There’s this whole incredible Tejano-fueled rock ‘n’ roll and R&B scene from San Antonio that Doug Sahm (later of the Sir Douglas Quintet) came out of, and Tony had left Texas right before that took off, but he talked about one of the earliest bands that fused this stuff together, Conjuto San Antonio Alegre, who started playing rock ’n’ roll, and took the name Mando and the Chili Peppers.
So we were able to use that world, as well as his arrival in Southwest Detroit and early exploits in Mexicantown, as jumping off points — and reference points — to his story.
In this way, so many fascinating yet disparate worlds connected together, which in a nutshell is not only the story of so many of his fellow Fortune artists, but the story of Fortune Records itself — and on a grander scale, the story of Detroit music.

Where can the book be purchased?
“Mind Over Matter: The Myths and Mysteries of Detroit’s Fortune Records” by Billy Miller and Michael Hurtt is available at all record stores in Hamtramck: Lo and Behold, The Record Graveyard, Detroit Threads, as well as in the metro area at Street Corner Music, Book Beat, Third Man Records, Peoples Records, Solo Records and Cold Truth Soft Serve Ice Cream.
It can also be ordered online from Kicks Books/Norton Records at nortonrecords.com, where everything on the website is 20% off through New Year’s Eve.
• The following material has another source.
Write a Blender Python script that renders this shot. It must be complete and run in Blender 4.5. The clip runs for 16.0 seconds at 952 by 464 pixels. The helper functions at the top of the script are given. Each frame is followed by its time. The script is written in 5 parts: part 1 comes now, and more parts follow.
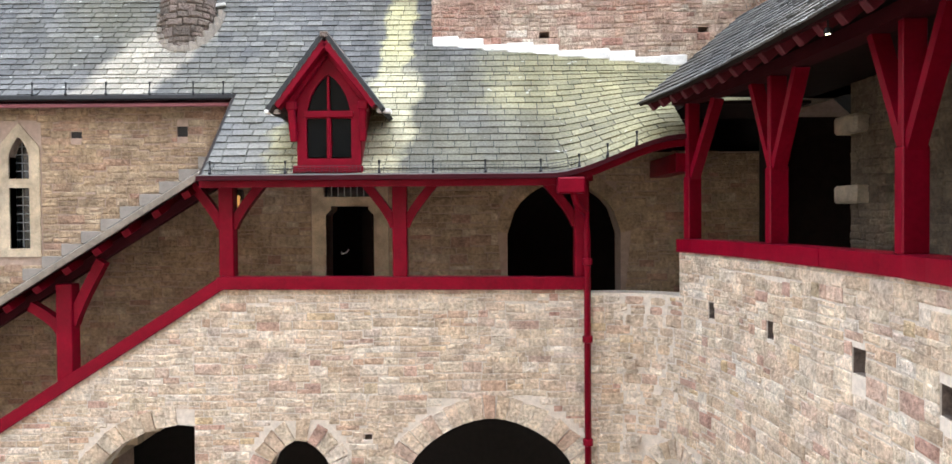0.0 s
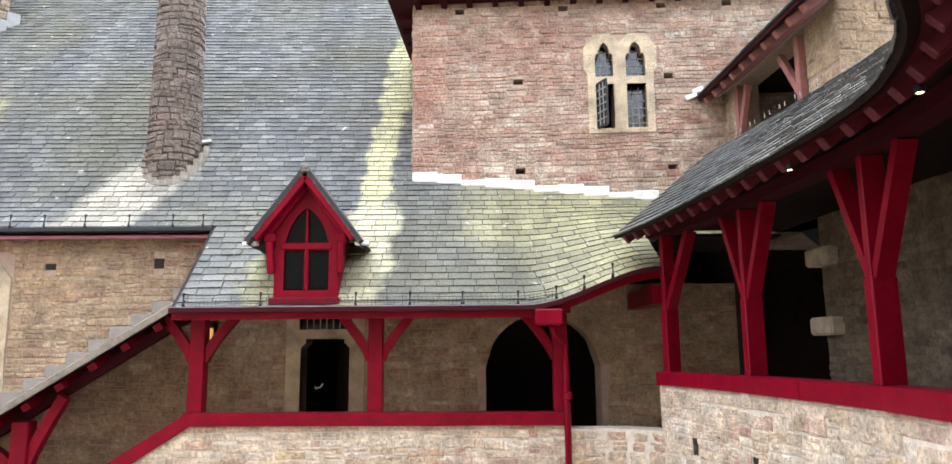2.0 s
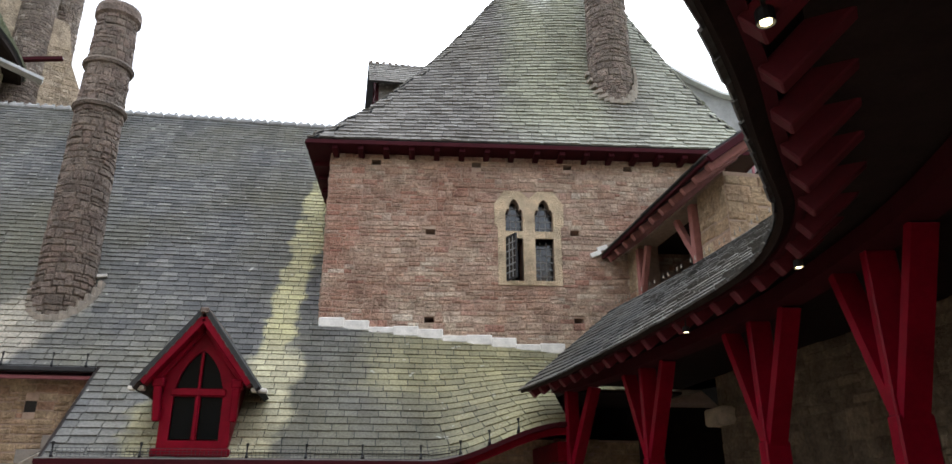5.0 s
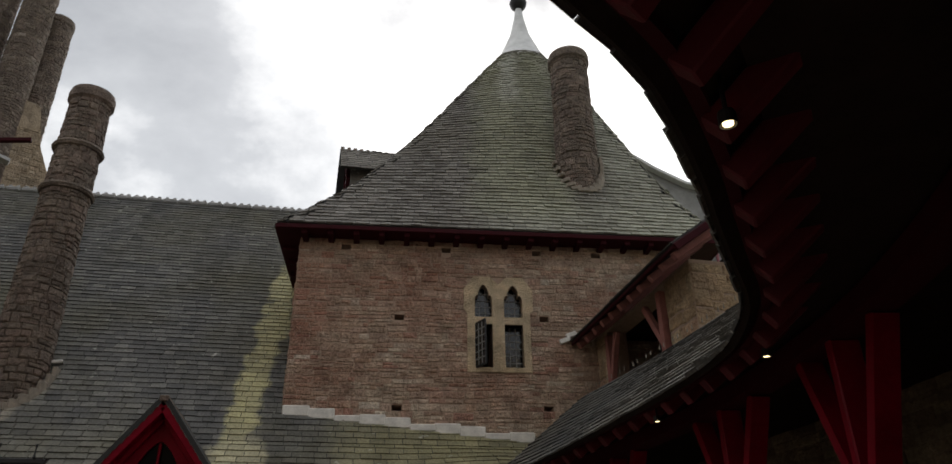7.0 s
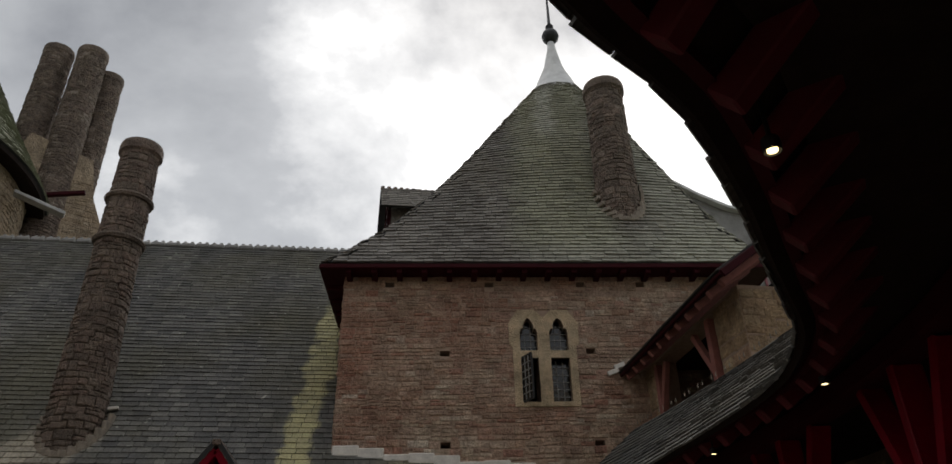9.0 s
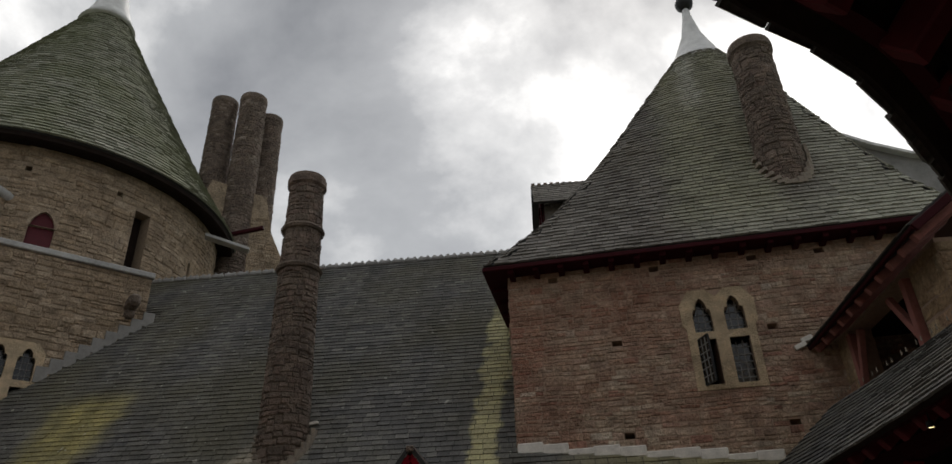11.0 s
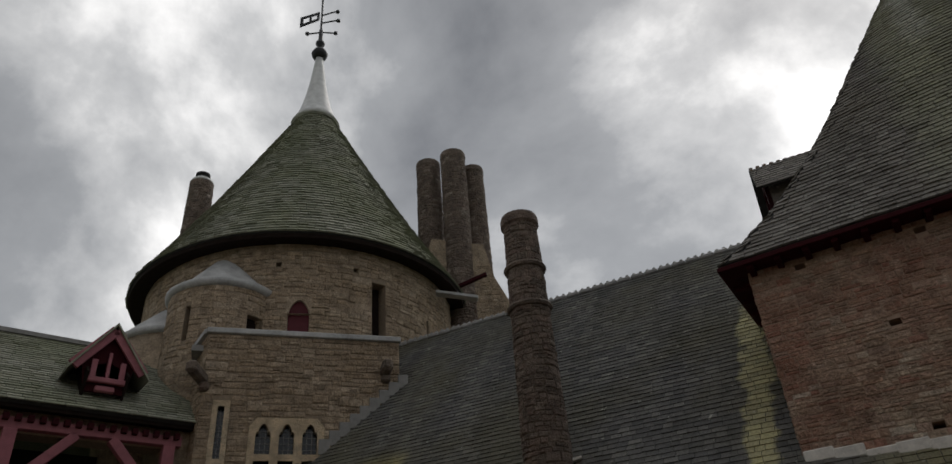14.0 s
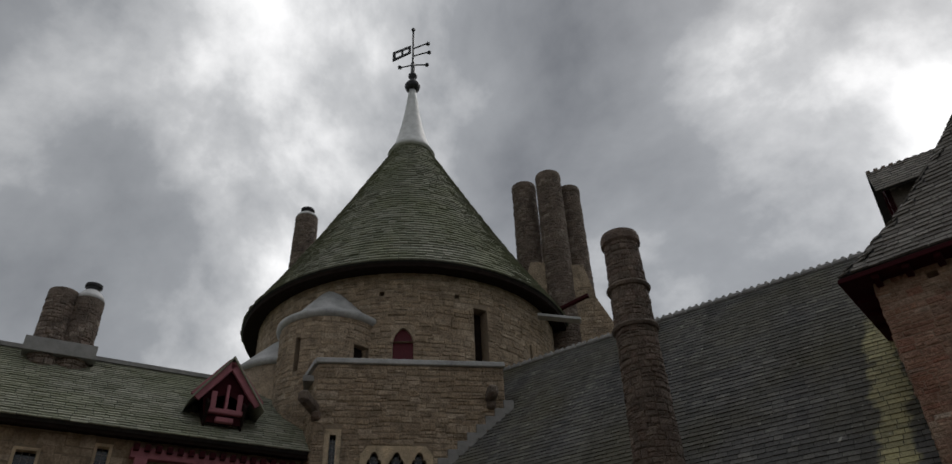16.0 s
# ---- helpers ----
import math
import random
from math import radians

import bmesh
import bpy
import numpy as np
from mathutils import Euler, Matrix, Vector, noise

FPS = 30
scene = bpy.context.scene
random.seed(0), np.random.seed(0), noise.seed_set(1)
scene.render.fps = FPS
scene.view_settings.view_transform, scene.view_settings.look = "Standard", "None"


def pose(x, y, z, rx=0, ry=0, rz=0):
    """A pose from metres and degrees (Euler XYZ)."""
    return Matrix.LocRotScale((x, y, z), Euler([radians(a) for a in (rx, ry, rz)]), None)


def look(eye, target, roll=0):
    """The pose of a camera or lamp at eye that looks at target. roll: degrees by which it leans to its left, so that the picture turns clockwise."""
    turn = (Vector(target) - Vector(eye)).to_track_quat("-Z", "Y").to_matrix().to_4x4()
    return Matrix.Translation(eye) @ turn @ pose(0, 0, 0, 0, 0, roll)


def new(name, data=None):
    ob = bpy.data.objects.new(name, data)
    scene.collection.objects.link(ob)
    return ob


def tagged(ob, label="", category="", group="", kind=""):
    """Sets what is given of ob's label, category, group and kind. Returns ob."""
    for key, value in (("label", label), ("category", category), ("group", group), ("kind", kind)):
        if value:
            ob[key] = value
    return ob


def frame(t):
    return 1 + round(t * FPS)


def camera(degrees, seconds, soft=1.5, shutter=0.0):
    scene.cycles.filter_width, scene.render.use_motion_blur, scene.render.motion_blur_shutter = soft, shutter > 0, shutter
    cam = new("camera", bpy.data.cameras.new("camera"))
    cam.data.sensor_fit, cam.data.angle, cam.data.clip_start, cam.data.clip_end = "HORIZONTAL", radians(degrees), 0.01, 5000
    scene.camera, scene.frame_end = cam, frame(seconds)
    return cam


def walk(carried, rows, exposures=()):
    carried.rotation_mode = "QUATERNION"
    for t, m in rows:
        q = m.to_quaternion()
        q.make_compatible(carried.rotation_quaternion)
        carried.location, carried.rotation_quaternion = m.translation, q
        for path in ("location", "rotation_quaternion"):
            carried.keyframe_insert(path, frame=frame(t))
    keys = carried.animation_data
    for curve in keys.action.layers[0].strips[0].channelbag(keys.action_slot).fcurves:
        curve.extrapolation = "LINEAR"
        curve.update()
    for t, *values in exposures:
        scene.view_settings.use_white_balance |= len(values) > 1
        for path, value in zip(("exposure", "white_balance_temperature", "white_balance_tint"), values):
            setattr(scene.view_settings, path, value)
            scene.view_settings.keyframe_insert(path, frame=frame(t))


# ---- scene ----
cam = camera(65.9, 16.0)
E = 5.5  # the eye's first height over the courtyard
ROWS = [
    (0.0, 0.000, 0.000, 0.000, -0.02, -1.10, 0.44), (0.5, 0.020, 0.028, -0.044, -0.48, 1.94, -0.06), (1.0, 0.045, 0.030, -0.030, -0.49, 4.87, 0.17),
    (1.5, 0.059, 0.031, -0.024, -0.86, 7.32, 0.50), (2.0, 0.052, 0.024, -0.018, -1.47, 9.26, 0.55), (2.5, 0.067, 0.026, -0.003, -2.49, 11.25, 0.35),
    (3.0, 0.070, 0.025, 0.006, -3.59, 13.19, 0.38), (3.5, 0.094, 0.037, 0.022, -4.65, 15.38, 0.07), (4.0, 0.095, 0.029, 0.031, -6.15, 17.15, 0.07),
    (4.5, 0.094, 0.018, 0.042, -7.50, 18.77, -0.00), (5.3, 0.086, 0.008, 0.046, -9.30, 21.50, 0.18), (6.2, 0.073, -0.008, 0.052, -10.70, 24.55, 0.47),
    (7.0, 0.064, -0.017, 0.056, -11.09, 27.01, 0.70), (7.5, 0.060, -0.025, 0.047, -10.83, 28.02, 0.80), (8.0, 0.065, -0.023, 0.059, -10.95, 29.26, 0.80),
    (8.7, 0.055, -0.026, 0.066, -8.85, 29.60, 1.05), (9.6, 0.040, -0.032, 0.076, -3.30, 29.72, 1.55), (10.5, 0.026, -0.036, 0.083, 3.13, 29.68, 1.92),
    (11.0, 0.013, -0.070, 0.099, 6.87, 29.47, 1.78), (11.5, -0.008, -0.034, 0.118, 11.28, 29.52, 2.24), (12.0, -0.036, 0.023, 0.175, 14.55, 29.76, 2.82),
    (12.5, -0.061, 0.061, 0.193, 18.34, 30.12, 3.70), (13.0, -0.080, 0.099, 0.223, 21.75, 30.79, 4.23), (13.5, -0.095, 0.125, 0.231, 24.92, 31.56, 4.23),
    (14.0, -0.111, 0.123, 0.236, 27.50, 32.46, 4.08), (14.5, -0.131, 0.157, 0.266, 29.43, 33.23, 3.39), (15.0, -0.146, 0.197, 0.294, 31.38, 34.27, 3.06),
    (15.5, -0.155, 0.203, 0.304, 33.31, 34.67, 2.84), (16.0, -0.167, 0.212, 0.306, 35.40, 34.69, 2.16),
]
EXPO = [(0.0, 3.62, 5850, 10), (1.0, 3.68, 5850, 10), (2.5, 3.78, 5850, 10), (3.5, 3.6, 5850, 10), (4.6, 3.0, 5950, 10), (5.8, 1.6, 6400, 10), (7.0, 0.95, 6700, 10), (8.5, 0.7, 6700, 10),
        (11.0, 0.45, 6750, 10), (13.5, 0.15, 6700, 10), (16.0, 0.0, 6550, 10)]
walk(cam, [(t, pose(x, y, E + z, 90 + pitch, roll, yaw)) for t, x, y, z, yaw, pitch, roll in ROWS], exposures=EXPO)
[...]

When it comes to good food and great times, Hamtramck has plenty to offer. In this column, we talk about the people who live here, and what’s happening at our bars, restaurants and other events throughout the city.
Posted Dec. 11, 2020

2 Responses to Toast of the Town … A deep dive into Detroit’s music history

  1. Richard Hyska

    December 11, 2020 at 2:42 pm

    Always offering musical enlightenment, Chip! Thanks.

  2. Vicki Caddy

    January 22, 2021 at 4:25 pm

    Hi Charles,
    I’m one of Tony Fusco’s sisters. It’s so nice to see his name in your article. It seems everyone remembers receiving a tape of great music from Tony. I bumped into your article while researching some Fortune memorabilia Tony left behind.
    Hope you’re staying safe in these crazy days.